= Given information =
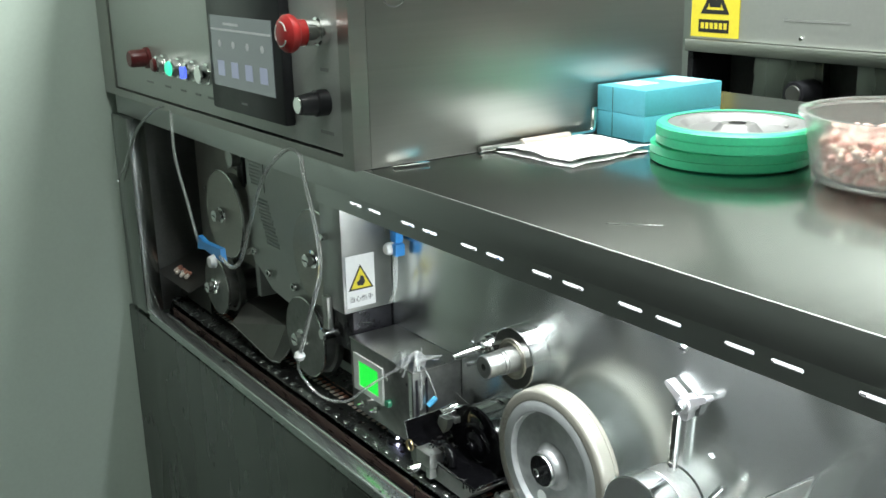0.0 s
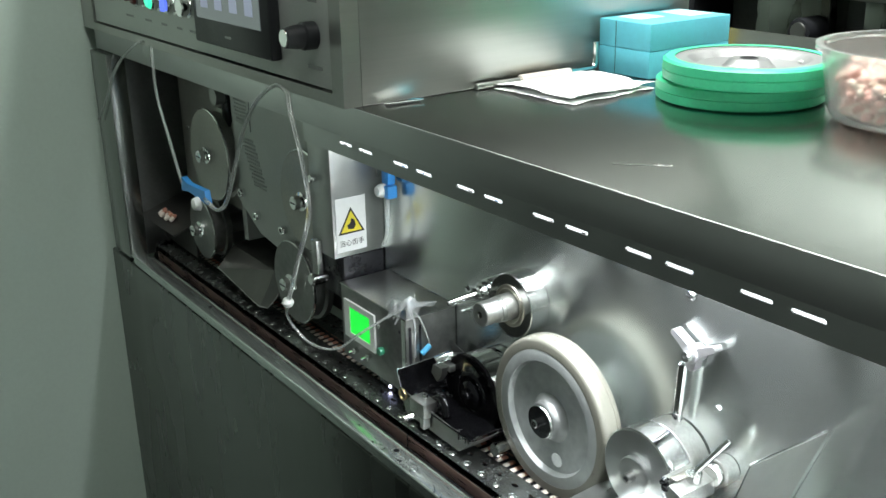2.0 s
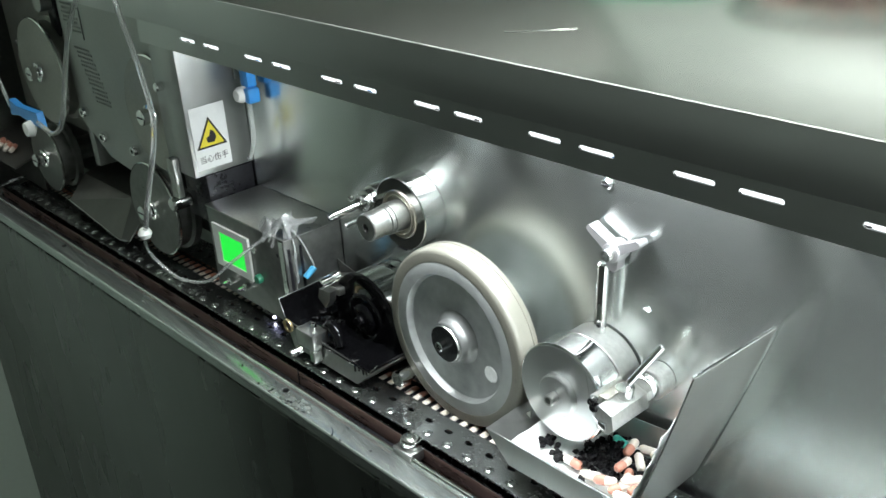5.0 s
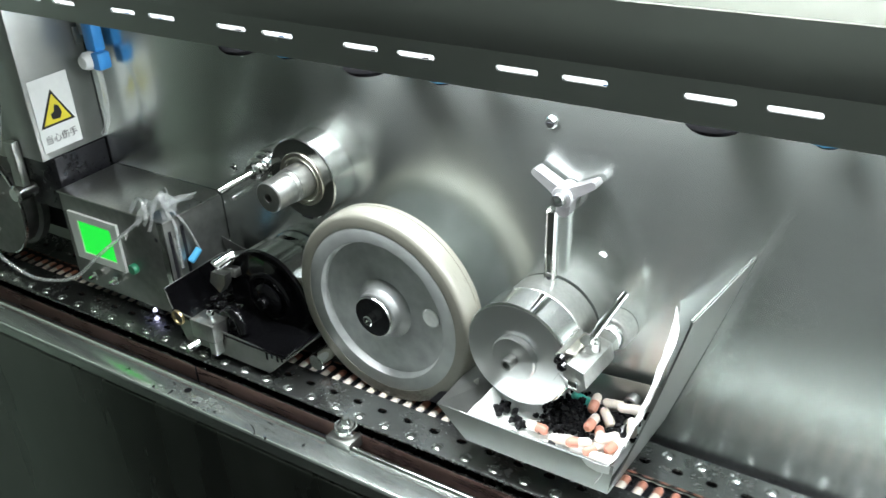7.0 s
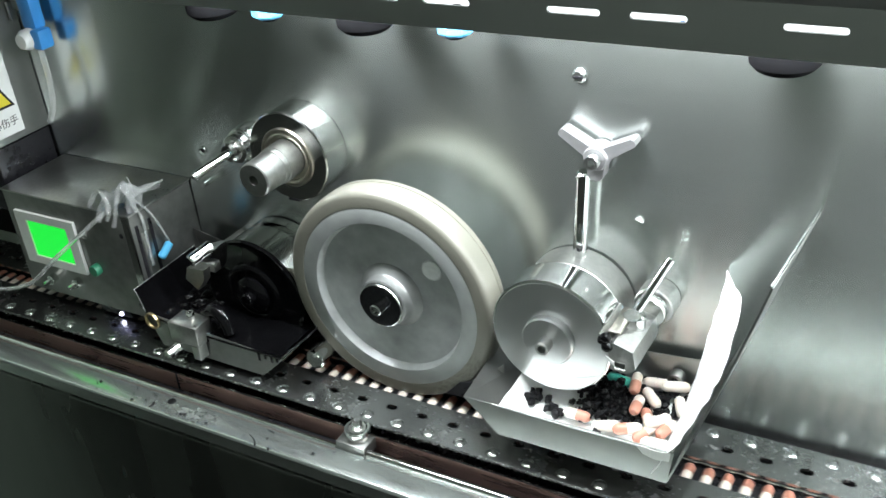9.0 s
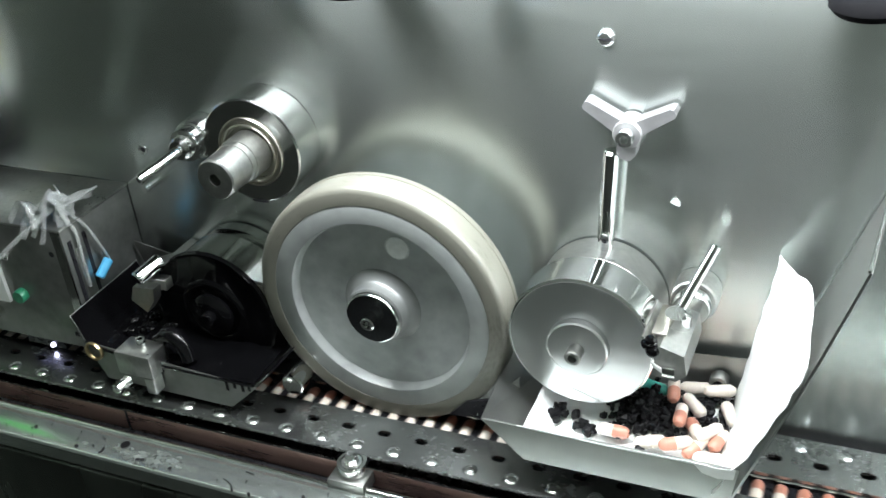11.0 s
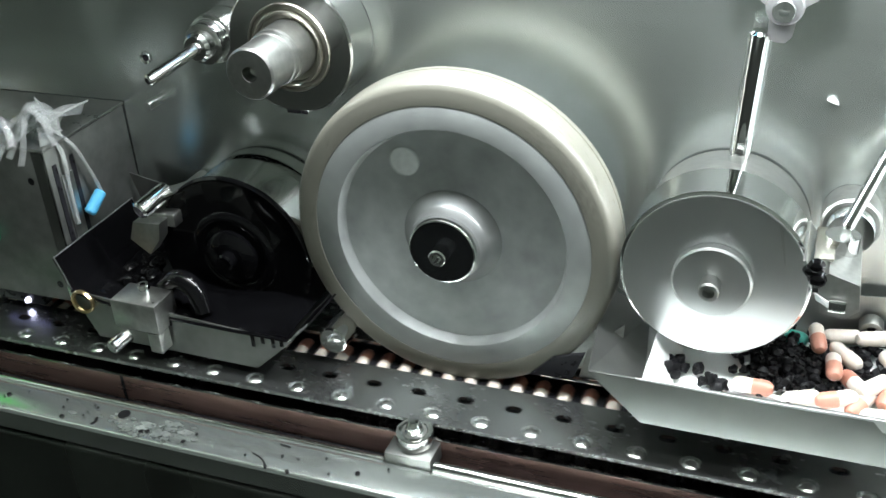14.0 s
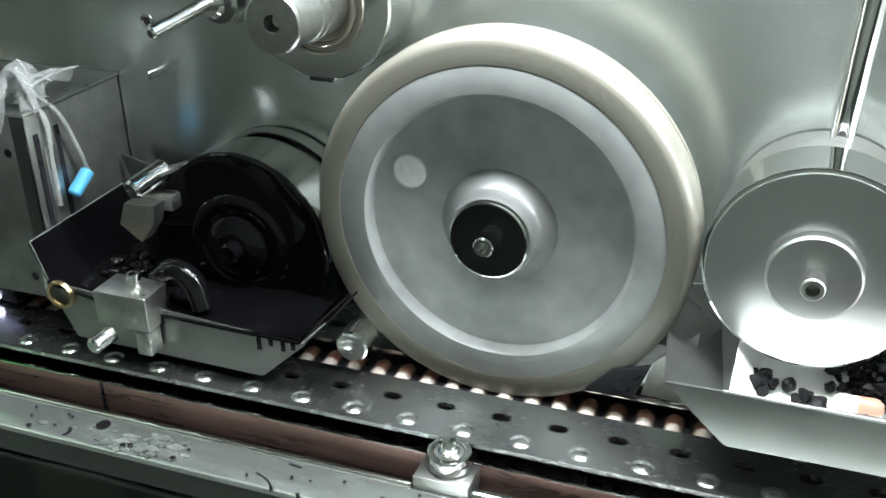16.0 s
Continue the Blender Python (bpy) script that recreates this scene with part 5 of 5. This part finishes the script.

= Requirement =
Copy the listing exactly. Any image in it stays out of the copy.

= Full response =
0.0 s
2.0 s
5.0 s
7.0 s
9.0 s
11.0 s
14.0 s
16.0 s
Continue the Blender Python (bpy) script that recreates this scene with part 5 of 5. This part finishes the script.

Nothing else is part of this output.